Copy out all lines with the word "that" in them.

Lines of data:
::::::
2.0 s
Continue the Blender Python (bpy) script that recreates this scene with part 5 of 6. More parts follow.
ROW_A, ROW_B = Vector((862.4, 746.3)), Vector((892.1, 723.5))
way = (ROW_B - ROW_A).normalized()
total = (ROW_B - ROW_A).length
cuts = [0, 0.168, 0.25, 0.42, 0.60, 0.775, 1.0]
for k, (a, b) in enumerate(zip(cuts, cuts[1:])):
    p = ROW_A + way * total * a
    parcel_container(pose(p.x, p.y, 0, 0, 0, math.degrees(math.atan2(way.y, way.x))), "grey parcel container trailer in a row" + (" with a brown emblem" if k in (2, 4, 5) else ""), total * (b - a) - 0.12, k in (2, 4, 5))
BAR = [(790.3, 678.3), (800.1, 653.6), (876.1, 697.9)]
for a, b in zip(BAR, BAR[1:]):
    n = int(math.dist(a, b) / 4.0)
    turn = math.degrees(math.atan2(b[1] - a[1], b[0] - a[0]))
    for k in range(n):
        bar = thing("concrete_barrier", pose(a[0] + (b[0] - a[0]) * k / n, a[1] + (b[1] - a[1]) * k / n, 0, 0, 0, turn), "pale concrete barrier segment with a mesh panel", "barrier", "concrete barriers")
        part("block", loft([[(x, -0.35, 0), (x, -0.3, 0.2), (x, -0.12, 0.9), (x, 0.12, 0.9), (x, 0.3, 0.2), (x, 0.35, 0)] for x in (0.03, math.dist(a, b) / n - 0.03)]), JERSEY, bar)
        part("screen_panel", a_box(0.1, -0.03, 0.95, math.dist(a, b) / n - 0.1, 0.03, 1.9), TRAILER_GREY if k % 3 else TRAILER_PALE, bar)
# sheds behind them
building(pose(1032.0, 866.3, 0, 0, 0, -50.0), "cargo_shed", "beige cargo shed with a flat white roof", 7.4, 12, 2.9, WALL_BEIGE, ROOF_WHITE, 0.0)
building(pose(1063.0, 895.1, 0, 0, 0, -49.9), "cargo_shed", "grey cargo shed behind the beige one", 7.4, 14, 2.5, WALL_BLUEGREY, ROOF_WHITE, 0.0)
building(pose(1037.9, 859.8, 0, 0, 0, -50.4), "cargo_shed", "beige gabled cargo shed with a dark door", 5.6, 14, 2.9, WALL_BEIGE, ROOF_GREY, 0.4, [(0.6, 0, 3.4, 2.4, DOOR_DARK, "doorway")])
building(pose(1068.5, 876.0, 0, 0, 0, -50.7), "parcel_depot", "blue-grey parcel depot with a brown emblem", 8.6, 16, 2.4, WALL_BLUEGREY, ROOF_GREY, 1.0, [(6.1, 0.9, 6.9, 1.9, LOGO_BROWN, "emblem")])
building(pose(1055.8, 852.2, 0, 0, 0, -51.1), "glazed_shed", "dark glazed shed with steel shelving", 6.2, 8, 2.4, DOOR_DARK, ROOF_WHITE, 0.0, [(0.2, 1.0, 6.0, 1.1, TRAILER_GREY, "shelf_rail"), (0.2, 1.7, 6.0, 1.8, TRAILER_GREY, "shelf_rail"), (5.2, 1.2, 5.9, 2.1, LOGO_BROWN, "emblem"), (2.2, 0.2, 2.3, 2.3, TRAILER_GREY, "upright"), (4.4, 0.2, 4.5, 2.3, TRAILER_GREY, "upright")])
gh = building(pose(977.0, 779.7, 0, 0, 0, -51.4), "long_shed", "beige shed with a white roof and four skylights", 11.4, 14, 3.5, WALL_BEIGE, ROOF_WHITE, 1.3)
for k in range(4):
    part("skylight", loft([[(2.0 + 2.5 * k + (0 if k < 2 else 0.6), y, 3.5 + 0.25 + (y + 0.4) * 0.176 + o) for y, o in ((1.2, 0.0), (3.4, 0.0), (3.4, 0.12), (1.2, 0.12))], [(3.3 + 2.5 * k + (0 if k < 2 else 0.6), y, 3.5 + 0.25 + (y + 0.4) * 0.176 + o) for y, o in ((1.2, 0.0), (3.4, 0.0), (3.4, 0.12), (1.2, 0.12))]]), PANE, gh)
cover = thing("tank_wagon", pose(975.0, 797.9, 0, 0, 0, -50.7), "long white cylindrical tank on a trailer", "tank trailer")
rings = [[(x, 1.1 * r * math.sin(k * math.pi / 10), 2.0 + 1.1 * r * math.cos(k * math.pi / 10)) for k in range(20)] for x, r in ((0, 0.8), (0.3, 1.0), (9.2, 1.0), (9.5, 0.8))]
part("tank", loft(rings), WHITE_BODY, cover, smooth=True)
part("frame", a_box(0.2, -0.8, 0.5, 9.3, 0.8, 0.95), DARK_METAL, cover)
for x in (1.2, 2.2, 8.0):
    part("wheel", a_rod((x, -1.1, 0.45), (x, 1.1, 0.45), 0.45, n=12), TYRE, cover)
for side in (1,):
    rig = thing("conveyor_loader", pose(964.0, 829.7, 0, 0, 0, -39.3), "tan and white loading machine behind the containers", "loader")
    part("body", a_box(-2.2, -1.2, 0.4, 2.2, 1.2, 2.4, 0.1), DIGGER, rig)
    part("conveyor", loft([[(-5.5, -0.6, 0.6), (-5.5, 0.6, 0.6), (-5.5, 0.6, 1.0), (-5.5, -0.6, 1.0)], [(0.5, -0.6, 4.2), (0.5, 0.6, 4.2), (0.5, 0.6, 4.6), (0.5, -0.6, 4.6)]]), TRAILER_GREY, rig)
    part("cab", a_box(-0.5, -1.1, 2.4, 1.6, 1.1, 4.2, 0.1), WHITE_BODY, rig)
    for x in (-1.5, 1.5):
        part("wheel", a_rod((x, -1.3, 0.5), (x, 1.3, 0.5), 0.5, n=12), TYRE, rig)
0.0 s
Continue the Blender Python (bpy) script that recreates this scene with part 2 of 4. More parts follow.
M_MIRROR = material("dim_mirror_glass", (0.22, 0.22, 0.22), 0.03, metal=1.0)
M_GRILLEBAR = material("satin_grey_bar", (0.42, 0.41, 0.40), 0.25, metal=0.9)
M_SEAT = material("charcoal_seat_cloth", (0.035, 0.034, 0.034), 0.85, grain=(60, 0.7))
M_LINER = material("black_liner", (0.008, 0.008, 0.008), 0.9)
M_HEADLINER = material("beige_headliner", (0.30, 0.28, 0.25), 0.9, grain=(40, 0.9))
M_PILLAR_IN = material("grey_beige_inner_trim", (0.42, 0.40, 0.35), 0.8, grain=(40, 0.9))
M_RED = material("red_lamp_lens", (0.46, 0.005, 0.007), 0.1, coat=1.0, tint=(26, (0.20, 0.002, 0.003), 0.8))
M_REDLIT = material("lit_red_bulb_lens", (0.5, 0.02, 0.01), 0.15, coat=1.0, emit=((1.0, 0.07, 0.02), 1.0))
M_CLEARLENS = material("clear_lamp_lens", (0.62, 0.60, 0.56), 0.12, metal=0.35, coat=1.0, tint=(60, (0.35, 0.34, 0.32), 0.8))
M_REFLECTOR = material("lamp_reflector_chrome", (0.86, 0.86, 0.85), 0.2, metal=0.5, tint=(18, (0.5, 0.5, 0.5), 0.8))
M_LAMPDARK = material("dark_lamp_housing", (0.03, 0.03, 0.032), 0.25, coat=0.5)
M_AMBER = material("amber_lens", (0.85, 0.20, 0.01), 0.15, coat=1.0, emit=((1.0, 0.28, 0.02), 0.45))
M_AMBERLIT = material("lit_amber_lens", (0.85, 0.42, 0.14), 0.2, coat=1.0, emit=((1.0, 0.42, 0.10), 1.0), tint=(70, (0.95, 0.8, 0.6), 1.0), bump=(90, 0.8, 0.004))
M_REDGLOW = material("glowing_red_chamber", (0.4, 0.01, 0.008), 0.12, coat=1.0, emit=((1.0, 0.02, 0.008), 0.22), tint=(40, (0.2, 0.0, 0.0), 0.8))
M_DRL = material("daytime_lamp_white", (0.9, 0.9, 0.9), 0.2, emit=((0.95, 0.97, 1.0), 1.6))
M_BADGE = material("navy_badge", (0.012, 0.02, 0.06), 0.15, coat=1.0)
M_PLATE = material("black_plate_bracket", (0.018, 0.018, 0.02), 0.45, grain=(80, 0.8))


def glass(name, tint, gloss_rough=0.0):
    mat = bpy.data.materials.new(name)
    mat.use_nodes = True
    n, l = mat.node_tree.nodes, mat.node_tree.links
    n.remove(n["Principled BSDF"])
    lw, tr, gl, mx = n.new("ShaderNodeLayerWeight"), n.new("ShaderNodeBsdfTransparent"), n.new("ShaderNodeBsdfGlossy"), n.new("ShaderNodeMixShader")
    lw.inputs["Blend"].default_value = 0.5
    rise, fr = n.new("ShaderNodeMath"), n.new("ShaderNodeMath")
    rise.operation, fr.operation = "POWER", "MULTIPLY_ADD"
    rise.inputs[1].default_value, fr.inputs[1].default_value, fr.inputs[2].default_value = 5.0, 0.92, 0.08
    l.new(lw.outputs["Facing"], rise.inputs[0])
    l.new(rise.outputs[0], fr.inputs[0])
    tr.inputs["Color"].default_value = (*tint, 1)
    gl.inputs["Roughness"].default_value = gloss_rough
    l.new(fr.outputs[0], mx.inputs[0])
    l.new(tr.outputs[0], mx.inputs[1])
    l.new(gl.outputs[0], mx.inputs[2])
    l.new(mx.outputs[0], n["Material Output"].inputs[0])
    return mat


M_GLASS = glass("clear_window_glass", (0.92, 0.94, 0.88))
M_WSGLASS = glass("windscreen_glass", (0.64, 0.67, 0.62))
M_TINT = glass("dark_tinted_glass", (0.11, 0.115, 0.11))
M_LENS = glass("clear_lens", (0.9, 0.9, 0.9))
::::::
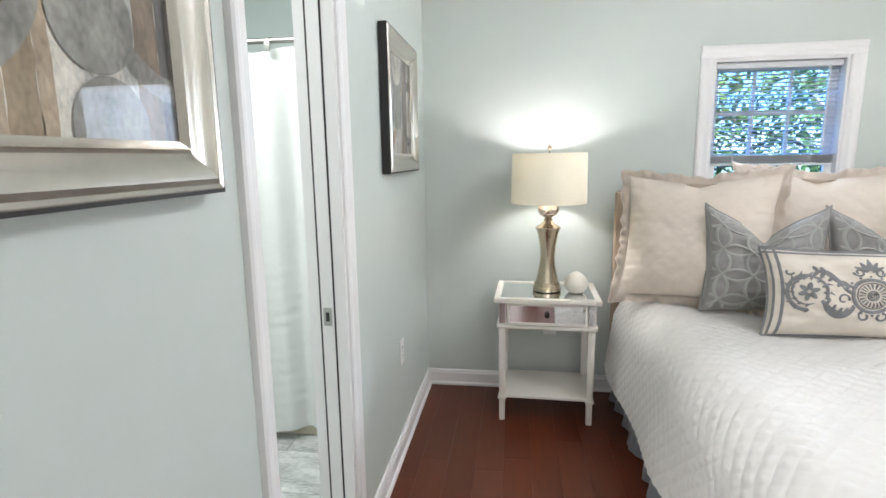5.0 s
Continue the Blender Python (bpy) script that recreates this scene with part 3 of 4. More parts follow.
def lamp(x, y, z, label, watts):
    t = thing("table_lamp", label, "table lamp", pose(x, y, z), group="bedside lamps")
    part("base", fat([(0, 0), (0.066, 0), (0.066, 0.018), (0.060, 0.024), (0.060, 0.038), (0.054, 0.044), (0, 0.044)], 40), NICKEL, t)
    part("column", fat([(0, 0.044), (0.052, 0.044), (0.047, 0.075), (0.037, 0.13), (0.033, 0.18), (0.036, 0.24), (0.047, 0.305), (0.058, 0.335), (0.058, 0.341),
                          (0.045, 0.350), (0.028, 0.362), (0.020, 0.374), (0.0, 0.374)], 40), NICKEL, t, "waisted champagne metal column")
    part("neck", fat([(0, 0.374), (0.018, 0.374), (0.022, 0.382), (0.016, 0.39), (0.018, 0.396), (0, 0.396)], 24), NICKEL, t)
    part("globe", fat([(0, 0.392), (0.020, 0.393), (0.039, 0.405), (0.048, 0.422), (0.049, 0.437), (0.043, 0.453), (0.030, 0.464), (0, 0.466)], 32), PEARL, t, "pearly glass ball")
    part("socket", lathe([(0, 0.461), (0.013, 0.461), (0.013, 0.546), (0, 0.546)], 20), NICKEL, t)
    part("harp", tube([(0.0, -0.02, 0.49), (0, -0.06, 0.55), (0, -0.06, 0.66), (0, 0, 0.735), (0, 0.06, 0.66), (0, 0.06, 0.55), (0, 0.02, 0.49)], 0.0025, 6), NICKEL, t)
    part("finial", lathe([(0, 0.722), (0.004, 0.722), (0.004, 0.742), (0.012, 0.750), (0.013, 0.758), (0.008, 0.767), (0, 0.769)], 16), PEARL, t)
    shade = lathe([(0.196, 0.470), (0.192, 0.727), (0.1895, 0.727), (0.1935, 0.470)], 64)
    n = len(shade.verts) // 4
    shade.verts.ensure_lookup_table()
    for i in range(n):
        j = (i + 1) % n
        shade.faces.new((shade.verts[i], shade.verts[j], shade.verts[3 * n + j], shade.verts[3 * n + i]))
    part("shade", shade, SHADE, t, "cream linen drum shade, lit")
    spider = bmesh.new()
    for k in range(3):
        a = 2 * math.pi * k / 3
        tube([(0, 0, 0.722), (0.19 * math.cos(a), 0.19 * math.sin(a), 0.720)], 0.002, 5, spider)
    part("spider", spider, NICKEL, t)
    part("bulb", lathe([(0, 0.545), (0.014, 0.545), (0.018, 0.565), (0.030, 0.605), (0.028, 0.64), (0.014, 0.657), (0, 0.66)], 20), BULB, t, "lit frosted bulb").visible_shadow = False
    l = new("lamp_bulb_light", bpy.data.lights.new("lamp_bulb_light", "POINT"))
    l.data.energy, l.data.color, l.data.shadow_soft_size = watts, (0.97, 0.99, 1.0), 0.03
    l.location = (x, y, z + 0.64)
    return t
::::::
**ANSWER TO THIS TASK**:
Continue the Blender Python (bpy) script that recreates this scene with part 5 of 6. More parts follow.
Continue the Blender Python (bpy) script that recreates this scene with part 2 of 4. More parts follow.
Continue the Blender Python (bpy) script that recreates this scene with part 3 of 4. More parts follow.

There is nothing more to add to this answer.